How much time does community engagement really take?
It takes more time than you think, especially at the beginning. Building trust requires presence—multiple visits, phone calls, and informal conversations. But that time is an investment that pays off in smoother fieldwork, better data, and long-term partnerships. Plan for at least 10–15% of your project time to be dedicated to relationship-building, not counting the fieldwork itself.
Can this work in a short field season?
Yes, but with scaled expectations. A two-week project cannot build deep relationships, but it can lay a foundation. Focus on clear communication, transparency, and leaving something behind—a map, a report, a teaching kit. Even a small effort can be remembered positively if it is respectful and honest.
Summary: Next Steps for Your Next Field Season
Community resilience through geology fieldwork is not a luxury; it's a core competency for any geologist who works in inhabited landscapes. The patterns are clear: share the work, share the uncertainty, teach through doing, and maintain the relationship beyond the project. The anti-patterns are equally clear: extraction, ignoring protocols, and overpromising. Avoid those, and you will leave the community stronger than you found it.
Three Experiments to Try
1. On your next field day, invite a local resident to join you for a half-day. Ask them to show you something they've noticed about the landscape. Listen more than you talk.
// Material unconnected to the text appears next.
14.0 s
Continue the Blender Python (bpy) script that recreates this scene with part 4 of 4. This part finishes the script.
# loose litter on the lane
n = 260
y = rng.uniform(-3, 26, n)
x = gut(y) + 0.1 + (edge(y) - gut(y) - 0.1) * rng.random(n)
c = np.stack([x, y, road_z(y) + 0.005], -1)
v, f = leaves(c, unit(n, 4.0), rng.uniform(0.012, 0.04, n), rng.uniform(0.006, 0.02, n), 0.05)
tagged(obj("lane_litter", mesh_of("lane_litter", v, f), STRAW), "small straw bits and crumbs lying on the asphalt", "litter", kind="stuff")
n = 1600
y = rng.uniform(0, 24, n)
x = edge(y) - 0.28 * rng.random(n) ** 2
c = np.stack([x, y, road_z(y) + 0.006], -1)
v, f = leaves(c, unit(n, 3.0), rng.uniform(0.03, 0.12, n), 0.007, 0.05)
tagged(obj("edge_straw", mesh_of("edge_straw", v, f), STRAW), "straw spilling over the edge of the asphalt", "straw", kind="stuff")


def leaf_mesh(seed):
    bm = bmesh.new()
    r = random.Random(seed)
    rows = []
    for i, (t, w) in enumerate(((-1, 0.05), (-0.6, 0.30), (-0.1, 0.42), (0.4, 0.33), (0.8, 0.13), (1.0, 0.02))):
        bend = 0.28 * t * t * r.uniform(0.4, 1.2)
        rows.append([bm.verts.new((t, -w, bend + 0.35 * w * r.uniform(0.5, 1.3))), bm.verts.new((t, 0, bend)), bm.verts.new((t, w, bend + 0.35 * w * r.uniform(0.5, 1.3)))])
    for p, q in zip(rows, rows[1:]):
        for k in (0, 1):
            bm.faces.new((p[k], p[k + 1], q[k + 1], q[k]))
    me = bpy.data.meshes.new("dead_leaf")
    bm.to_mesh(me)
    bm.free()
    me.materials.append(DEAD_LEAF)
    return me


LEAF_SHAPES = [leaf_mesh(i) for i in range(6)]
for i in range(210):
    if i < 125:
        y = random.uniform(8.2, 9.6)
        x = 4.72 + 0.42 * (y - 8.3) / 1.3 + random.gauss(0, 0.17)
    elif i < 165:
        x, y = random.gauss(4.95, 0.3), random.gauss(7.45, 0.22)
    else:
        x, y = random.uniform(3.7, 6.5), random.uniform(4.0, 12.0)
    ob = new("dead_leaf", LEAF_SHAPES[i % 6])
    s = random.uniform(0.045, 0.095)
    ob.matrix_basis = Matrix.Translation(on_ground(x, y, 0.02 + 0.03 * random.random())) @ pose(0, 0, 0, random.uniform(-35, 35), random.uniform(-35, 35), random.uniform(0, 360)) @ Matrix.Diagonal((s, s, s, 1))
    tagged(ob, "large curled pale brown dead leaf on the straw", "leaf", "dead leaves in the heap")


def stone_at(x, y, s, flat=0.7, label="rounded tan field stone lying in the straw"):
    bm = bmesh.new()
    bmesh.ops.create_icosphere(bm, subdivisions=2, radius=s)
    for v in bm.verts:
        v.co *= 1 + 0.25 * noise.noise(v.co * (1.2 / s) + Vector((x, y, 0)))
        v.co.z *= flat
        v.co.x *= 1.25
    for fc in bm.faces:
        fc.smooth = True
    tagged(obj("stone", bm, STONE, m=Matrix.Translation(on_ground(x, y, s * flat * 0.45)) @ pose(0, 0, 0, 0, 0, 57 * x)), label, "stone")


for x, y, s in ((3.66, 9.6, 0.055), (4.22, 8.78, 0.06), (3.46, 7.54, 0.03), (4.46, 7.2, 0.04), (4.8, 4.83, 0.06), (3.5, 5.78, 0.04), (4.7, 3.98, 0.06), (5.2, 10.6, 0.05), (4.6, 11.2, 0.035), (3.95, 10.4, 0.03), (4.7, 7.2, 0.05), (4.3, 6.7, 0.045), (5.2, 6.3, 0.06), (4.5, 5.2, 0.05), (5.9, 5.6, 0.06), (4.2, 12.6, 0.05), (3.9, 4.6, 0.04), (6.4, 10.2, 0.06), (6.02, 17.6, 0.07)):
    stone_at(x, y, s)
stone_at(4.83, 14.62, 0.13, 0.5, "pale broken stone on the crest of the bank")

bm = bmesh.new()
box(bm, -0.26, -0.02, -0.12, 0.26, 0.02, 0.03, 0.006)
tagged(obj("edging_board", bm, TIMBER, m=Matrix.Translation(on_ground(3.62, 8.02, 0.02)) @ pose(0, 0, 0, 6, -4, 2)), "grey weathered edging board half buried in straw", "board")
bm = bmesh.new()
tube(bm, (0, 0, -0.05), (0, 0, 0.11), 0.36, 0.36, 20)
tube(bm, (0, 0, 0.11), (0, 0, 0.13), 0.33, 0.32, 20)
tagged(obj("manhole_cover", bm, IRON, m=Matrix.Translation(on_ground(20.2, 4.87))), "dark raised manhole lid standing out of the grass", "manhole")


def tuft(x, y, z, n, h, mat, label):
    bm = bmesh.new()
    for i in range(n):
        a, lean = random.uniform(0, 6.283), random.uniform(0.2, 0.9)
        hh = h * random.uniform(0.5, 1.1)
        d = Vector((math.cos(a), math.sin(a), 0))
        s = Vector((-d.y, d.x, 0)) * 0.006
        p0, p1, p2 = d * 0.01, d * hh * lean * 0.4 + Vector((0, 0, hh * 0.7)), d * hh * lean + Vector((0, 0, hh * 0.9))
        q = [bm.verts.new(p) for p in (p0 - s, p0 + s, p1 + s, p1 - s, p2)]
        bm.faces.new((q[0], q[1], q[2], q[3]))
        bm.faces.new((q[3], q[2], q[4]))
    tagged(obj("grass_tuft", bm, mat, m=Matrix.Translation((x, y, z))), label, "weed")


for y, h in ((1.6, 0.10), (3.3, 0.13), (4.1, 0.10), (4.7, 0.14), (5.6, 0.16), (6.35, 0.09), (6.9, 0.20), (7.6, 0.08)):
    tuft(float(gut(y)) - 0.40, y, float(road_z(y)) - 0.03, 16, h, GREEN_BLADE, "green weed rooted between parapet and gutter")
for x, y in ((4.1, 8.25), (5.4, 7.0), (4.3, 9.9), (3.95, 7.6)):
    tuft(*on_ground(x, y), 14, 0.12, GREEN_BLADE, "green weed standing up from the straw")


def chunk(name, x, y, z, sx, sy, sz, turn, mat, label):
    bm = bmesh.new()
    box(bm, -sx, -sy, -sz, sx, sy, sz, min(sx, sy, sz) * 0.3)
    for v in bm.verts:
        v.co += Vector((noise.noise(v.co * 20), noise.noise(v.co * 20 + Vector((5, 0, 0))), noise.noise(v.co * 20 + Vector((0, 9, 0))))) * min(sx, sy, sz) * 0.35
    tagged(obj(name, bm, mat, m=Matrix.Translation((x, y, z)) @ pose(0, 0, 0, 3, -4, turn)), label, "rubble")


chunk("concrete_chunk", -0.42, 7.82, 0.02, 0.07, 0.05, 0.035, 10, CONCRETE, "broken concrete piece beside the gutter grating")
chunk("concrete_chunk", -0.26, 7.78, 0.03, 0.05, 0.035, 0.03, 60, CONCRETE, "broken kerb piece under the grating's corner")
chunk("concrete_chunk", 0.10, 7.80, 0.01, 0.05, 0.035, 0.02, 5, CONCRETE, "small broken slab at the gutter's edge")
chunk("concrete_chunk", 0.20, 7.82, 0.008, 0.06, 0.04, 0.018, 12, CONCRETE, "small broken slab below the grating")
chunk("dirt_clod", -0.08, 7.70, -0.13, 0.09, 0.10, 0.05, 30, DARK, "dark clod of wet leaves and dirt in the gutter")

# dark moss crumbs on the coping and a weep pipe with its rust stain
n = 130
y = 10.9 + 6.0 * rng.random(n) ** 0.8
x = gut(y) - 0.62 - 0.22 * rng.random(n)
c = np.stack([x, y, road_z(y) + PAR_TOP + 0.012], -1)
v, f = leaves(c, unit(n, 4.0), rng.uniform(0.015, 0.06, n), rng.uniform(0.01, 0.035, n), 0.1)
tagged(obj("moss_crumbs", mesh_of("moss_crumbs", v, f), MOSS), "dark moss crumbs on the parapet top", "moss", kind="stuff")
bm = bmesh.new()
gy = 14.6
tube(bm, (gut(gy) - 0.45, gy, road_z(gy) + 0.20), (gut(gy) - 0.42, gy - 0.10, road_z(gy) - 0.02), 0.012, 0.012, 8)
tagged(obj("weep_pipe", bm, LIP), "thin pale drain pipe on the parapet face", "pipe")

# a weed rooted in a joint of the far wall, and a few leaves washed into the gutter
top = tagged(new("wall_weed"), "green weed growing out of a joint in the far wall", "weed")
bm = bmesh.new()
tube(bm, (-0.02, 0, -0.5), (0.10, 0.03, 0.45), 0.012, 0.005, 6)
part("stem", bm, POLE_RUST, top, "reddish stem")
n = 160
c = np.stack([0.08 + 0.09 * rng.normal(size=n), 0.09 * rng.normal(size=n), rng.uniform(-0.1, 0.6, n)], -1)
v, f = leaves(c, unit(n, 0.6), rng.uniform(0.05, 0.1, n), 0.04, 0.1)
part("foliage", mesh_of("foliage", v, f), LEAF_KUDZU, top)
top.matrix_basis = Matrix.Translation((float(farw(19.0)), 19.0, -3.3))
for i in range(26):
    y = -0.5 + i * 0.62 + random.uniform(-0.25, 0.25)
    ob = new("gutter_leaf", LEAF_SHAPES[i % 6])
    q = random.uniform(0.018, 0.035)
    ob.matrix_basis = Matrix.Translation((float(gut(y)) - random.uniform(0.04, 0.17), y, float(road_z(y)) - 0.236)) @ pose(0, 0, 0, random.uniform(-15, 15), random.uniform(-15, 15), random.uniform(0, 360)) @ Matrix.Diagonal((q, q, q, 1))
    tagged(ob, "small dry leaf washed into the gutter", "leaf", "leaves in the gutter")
2. Before you start fieldwork, ask the community what questions they have about their land. Design at least one part of your data collection to address those questions, and share the results in a public meeting.
3. After your project ends, send a one-page summary in plain language to every person who helped you. Include a photo of the field area. Offer to return for a follow-up talk if they want.
These small actions build the kind of resilience that no grant proposal can capture. They are the juxion of stone and career—the point where the physical world we study and the human world we inhabit meet and strengthen each other.